Results-Oriented Valuations Disfavored. In addition, the CDX Court noted that the officers who actually performed the valuations did so in a process that was “arbitrary and capricious.” It cited evidence at trial that established that the value of the spun-off company was not reached in good faith but was based solely on a report by the company’s tax advisors to ensure that the spin-off would result in no corporate level tax. The Court noted that the $65 million valuation assigned to the spun-off company varied substantially from prior valuations of the divisions by management, the company’s financial advisor and a different accounting firm, which had previously generated reports for the same businesses.
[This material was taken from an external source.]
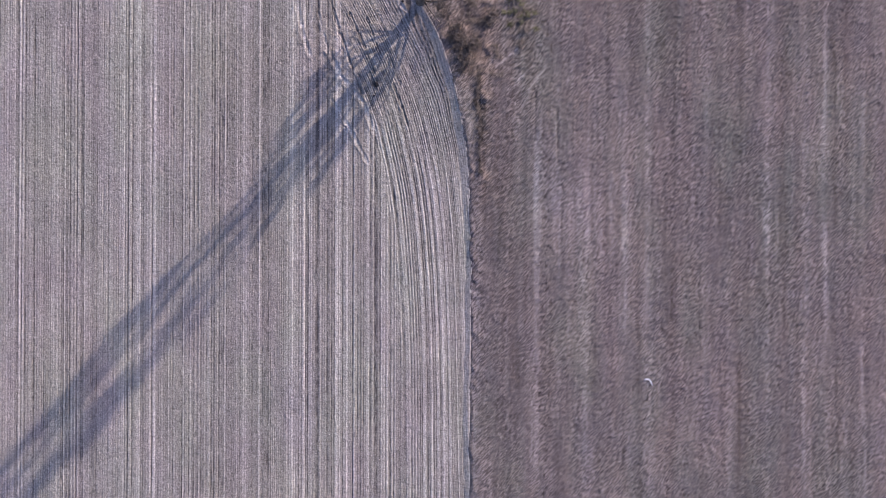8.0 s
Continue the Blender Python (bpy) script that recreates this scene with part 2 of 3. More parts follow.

This aspect of the opinion is a recurring theme in recent Delaware decisions underscoring that judges will disfavor results-oriented valuations and may second-guess a fair market value determination in litigation that diverges from prior valuations made in connection with stock plan issuances or otherwise in the ordinary course of business. Of course, there can be legitimate reasons why a deal price may differ from fair market value determinations made in other contexts. However, boards should be prepared to reconcile the discrepancies in litigation and would be well served to create a good record of their reasoning, deliberations and conclusions.